**Task objective:** Return the listing below exactly, with the pictures dropped.

____________

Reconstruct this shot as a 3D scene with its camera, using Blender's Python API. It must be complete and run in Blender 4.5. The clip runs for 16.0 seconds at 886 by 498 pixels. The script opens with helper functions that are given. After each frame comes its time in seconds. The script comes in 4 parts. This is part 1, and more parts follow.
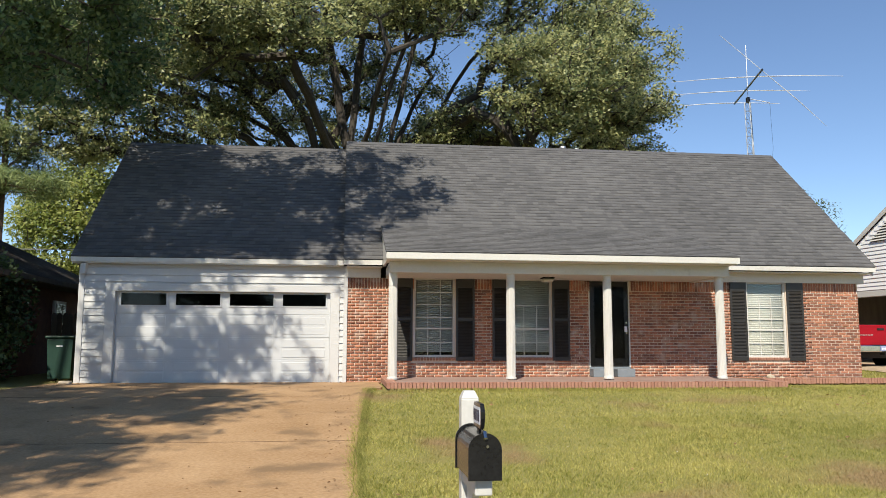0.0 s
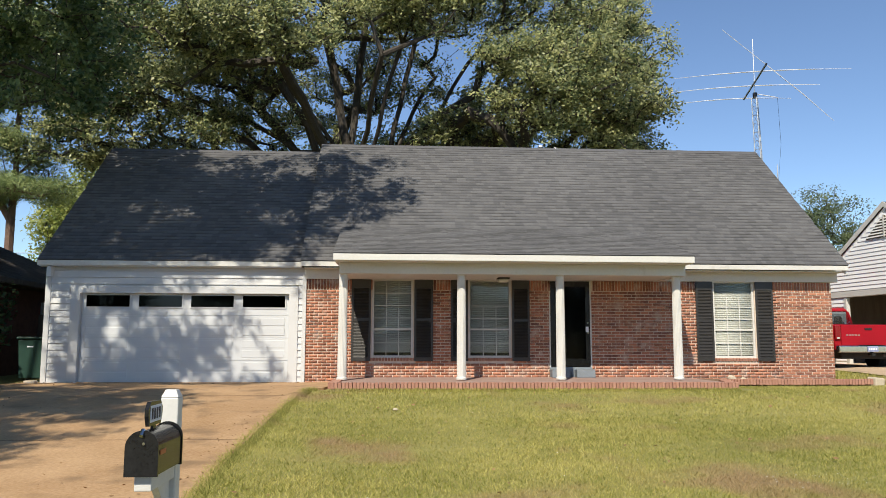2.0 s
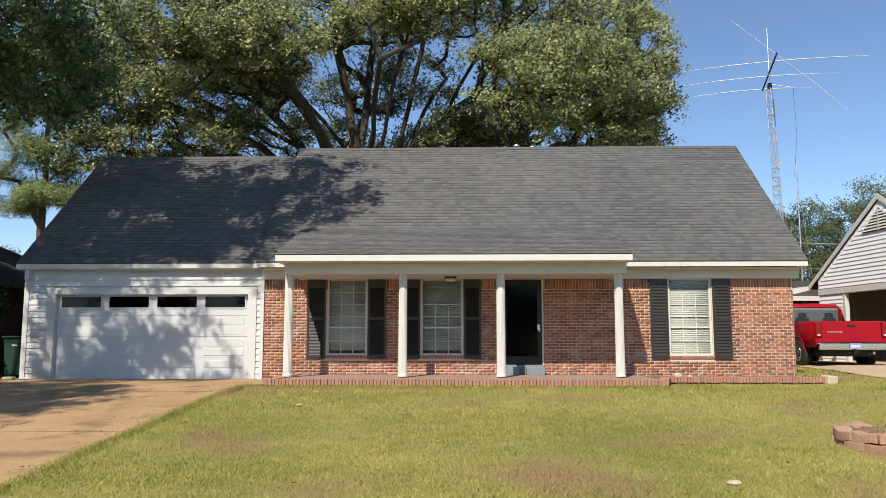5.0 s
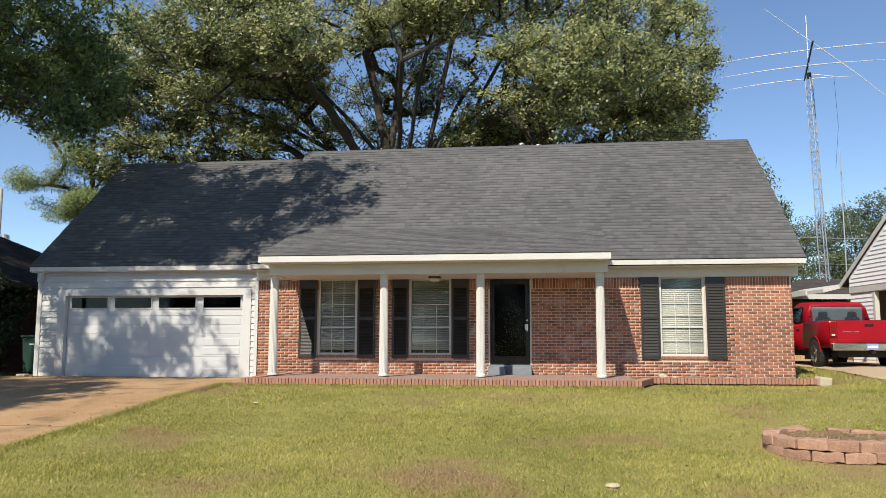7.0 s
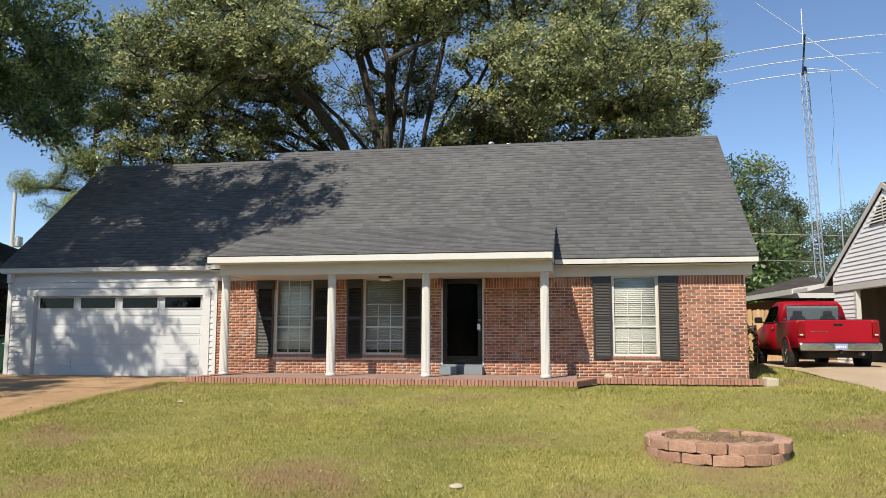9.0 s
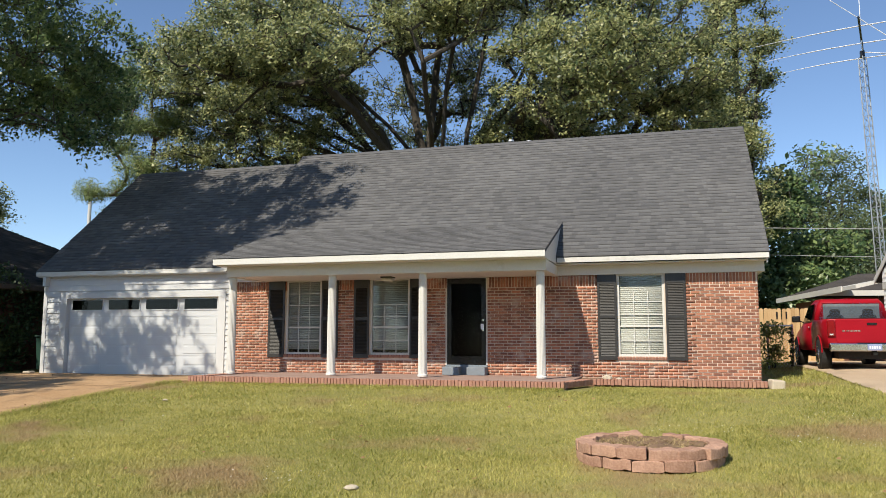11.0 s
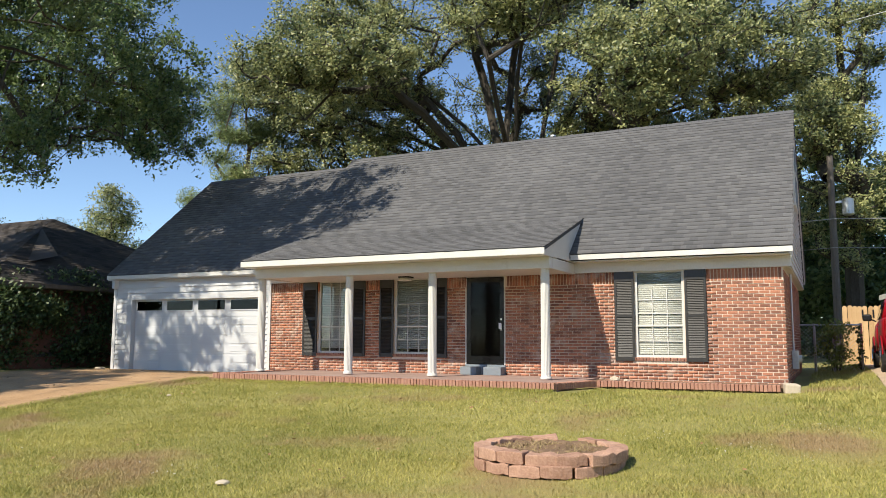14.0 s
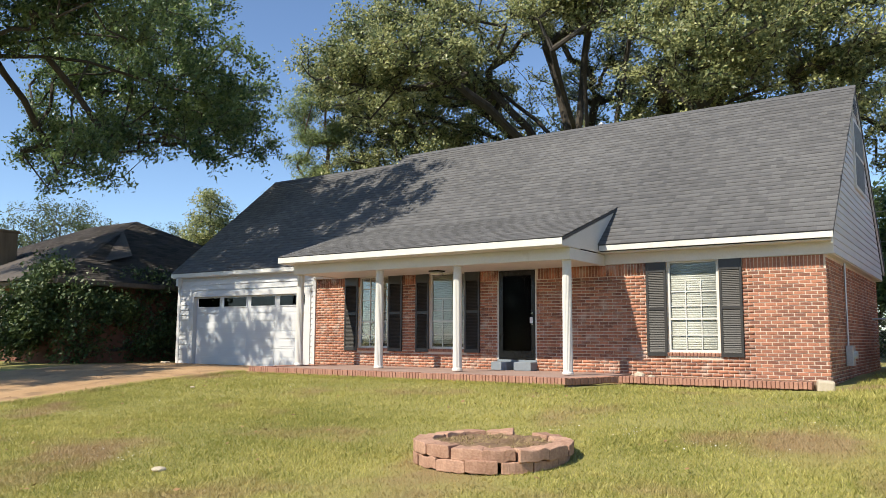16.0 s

____________

**Answer to the problem:**
Reconstruct this shot as a 3D scene with its camera, using Blender's Python API. It must be complete and run in Blender 4.5. The clip runs for 16.0 seconds at 886 by 498 pixels. The script opens with helper functions that are given. After each frame comes its time in seconds. The script comes in 4 parts. This is part 1, and more parts follow.
0.0 s
2.0 s
5.0 s
7.0 s
9.0 s
11.0 s
14.0 s
16.0 s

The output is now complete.